> _STATED PROBLEM_
Repeat exactly, and only, the lines from the one that contains "scene = bpy.context.scene" through the one that contains "turn = (Vector(target)", both ends included.

> _MATERIAL PROVIDED_

####################

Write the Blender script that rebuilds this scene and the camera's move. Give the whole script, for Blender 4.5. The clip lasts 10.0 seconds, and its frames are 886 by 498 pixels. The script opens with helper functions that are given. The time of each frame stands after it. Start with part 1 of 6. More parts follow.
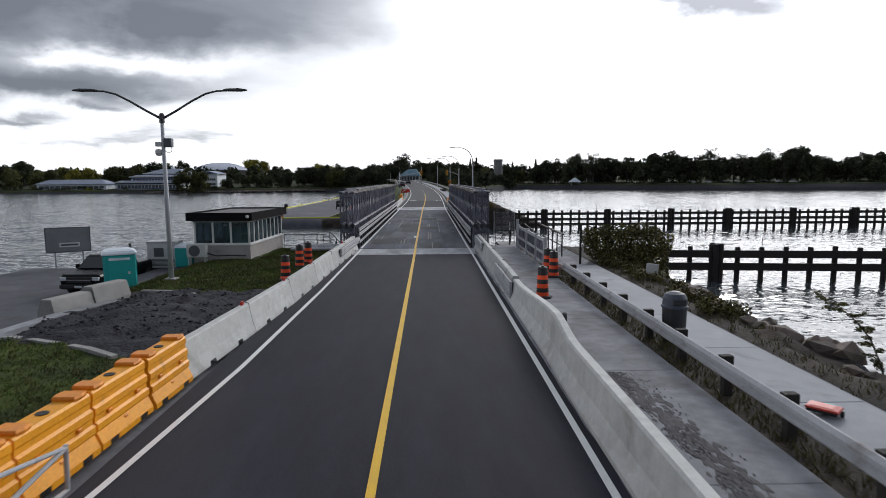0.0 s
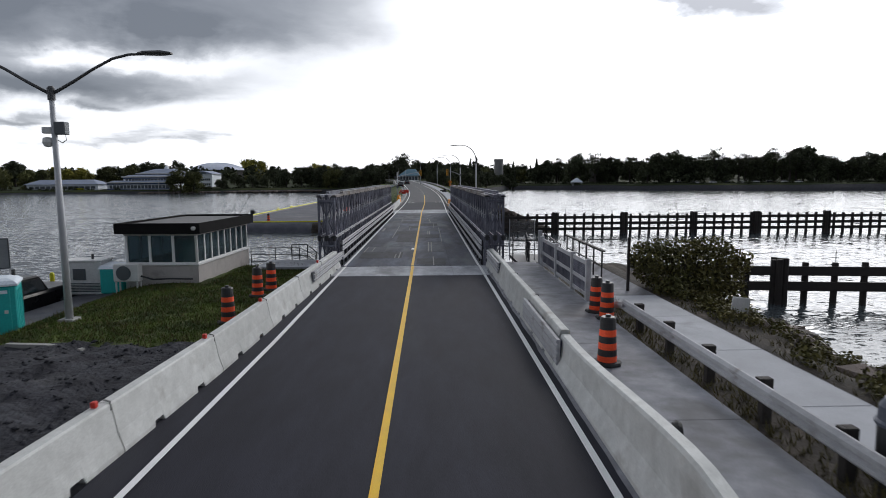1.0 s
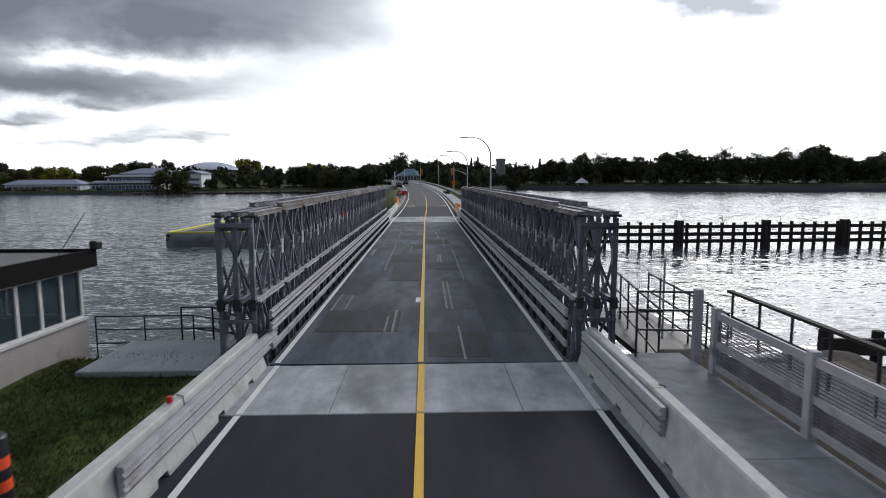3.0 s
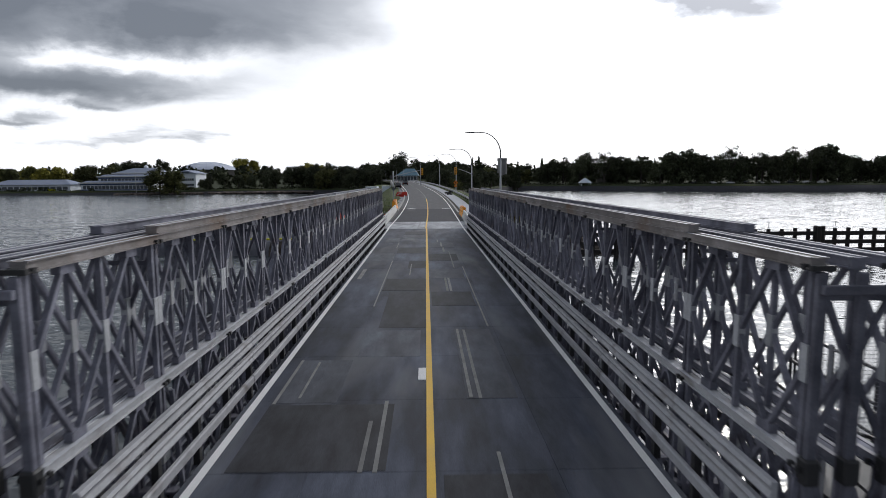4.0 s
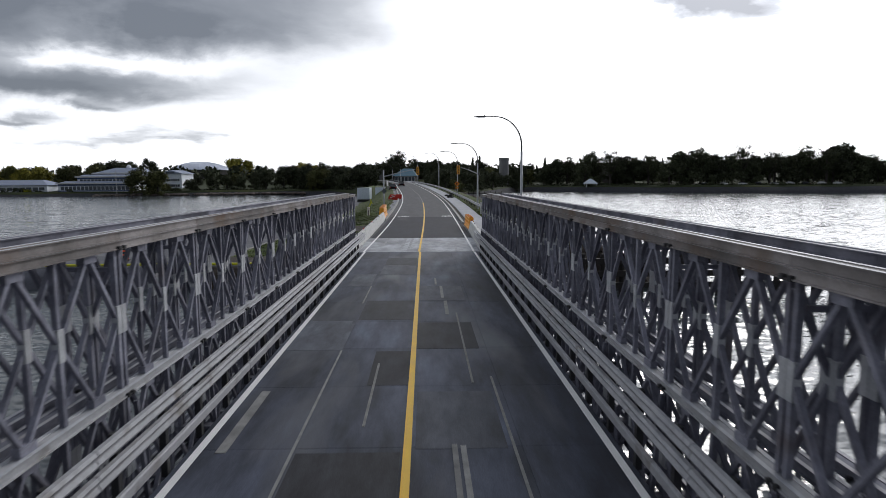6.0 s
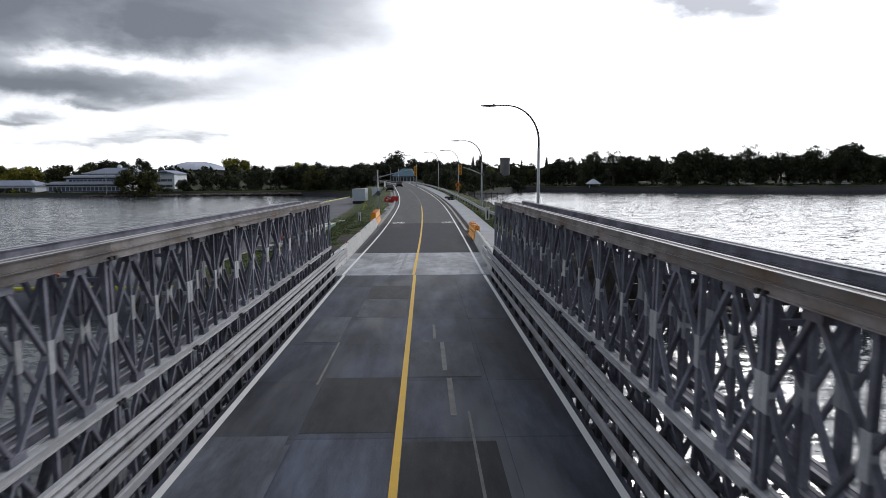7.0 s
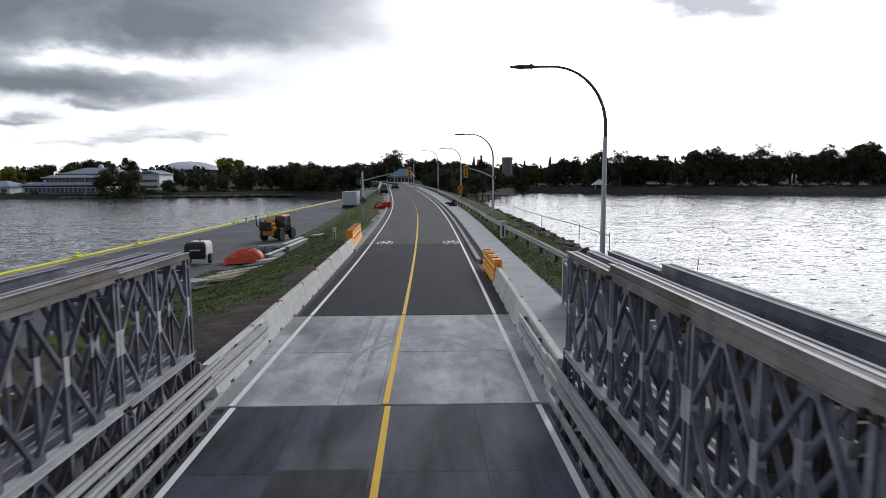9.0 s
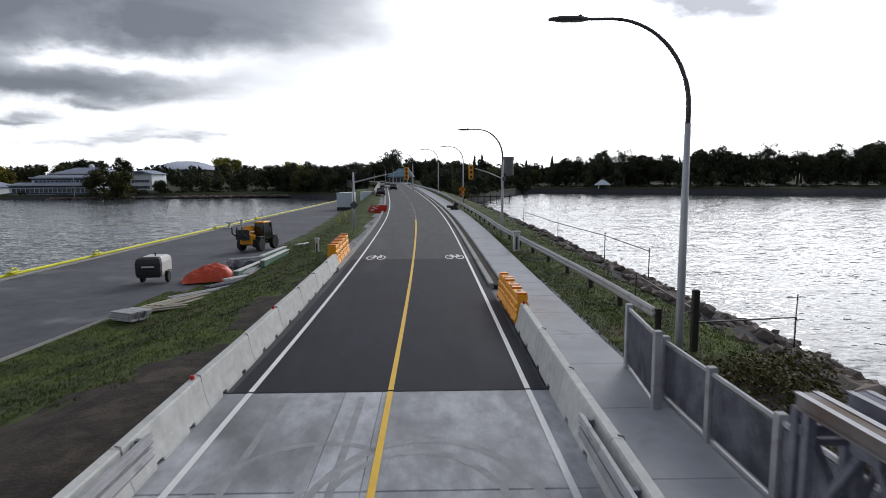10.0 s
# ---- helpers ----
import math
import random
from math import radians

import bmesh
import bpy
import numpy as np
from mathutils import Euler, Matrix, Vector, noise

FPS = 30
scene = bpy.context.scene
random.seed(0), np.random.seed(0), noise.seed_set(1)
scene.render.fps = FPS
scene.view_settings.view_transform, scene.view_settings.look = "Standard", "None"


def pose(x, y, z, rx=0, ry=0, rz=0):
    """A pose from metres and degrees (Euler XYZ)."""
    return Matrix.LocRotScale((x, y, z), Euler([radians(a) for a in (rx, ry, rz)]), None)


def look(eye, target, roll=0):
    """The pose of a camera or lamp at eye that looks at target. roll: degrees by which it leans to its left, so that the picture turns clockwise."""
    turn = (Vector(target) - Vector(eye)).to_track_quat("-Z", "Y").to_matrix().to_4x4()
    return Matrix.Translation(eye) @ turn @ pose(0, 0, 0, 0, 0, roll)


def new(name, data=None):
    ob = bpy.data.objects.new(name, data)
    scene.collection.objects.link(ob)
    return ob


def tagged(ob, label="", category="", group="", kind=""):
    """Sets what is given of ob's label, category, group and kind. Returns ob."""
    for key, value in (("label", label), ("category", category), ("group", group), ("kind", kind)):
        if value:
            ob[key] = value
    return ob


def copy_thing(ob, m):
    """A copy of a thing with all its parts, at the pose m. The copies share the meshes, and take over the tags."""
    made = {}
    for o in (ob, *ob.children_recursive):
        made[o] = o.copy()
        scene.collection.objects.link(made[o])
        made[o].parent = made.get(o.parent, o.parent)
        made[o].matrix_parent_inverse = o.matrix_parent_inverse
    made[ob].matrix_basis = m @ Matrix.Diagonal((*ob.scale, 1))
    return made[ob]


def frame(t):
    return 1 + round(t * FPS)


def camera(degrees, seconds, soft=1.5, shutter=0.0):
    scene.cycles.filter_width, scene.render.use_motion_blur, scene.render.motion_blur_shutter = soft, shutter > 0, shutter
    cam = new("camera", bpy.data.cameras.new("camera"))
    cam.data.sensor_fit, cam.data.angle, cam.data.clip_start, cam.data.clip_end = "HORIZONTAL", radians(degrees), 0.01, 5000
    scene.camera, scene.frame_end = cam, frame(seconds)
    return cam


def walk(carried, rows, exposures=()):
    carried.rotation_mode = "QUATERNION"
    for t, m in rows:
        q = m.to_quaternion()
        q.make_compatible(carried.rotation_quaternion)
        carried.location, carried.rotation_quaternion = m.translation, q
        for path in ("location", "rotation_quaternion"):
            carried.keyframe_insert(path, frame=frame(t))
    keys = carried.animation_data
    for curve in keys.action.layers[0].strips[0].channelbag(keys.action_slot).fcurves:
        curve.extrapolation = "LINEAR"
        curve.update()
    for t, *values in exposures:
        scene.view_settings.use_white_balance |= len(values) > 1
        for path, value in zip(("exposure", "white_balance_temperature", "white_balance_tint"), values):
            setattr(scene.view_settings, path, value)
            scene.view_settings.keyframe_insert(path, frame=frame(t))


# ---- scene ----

####################

> _SOLUTION TO THIS TASK_
scene = bpy.context.scene
random.seed(0), np.random.seed(0), noise.seed_set(1)
scene.render.fps = FPS
scene.view_settings.view_transform, scene.view_settings.look = "Standard", "None"


def pose(x, y, z, rx=0, ry=0, rz=0):
    """A pose from metres and degrees (Euler XYZ)."""
    return Matrix.LocRotScale((x, y, z), Euler([radians(a) for a in (rx, ry, rz)]), None)


def look(eye, target, roll=0):
    """The pose of a camera or lamp at eye that looks at target. roll: degrees by which it leans to its left, so that the picture turns clockwise."""
    turn = (Vector(target) - Vector(eye)).to_track_quat("-Z", "Y").to_matrix().to_4x4()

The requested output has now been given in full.